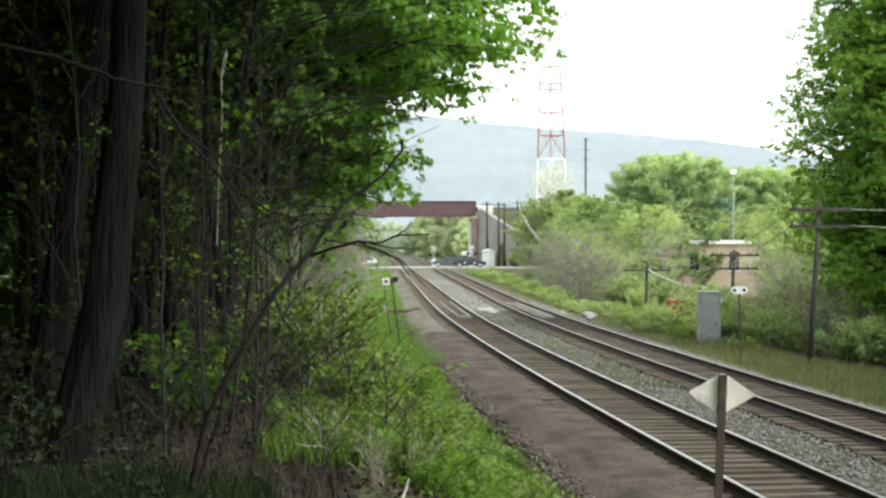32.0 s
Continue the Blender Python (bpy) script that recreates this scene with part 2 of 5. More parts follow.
M_NAVY = mat("navy_carpaint", [(0.03, 0.035, 0.05), (0.045, 0.05, 0.065)], 0.25, scale=1, fine=10, bump=0, spec=0.6)
M_CARWHITE = mat("white_carpaint", [(0.74, 0.75, 0.76), (0.8, 0.8, 0.8)], 0.25, scale=1, fine=10, bump=0, spec=0.6)
M_SILVER = mat("grey_carpaint", [(0.2, 0.21, 0.22), (0.26, 0.27, 0.28)], 0.3, metal=0.3, scale=1, fine=10, bump=0, spec=0.6)
M_LAMP = mat("headlamp", [(0.7, 0.7, 0.68), (0.8, 0.8, 0.78)], 0.2, scale=3, fine=10, bump=0)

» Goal
Every line is to be duplicated exactly, though pictures stay out.

» Final result
32.0 s
Continue the Blender Python (bpy) script that recreates this scene with part 2 of 5. More parts follow.
M_NAVY = mat("navy_carpaint", [(0.03, 0.035, 0.05), (0.045, 0.05, 0.065)], 0.25, scale=1, fine=10, bump=0, spec=0.6)
M_CARWHITE = mat("white_carpaint", [(0.74, 0.75, 0.76), (0.8, 0.8, 0.8)], 0.25, scale=1, fine=10, bump=0, spec=0.6)
M_SILVER = mat("grey_carpaint", [(0.2, 0.21, 0.22), (0.26, 0.27, 0.28)], 0.3, metal=0.3, scale=1, fine=10, bump=0, spec=0.6)
M_LAMP = mat("headlamp", [(0.7, 0.7, 0.68), (0.8, 0.8, 0.78)], 0.2, scale=3, fine=10, bump=0)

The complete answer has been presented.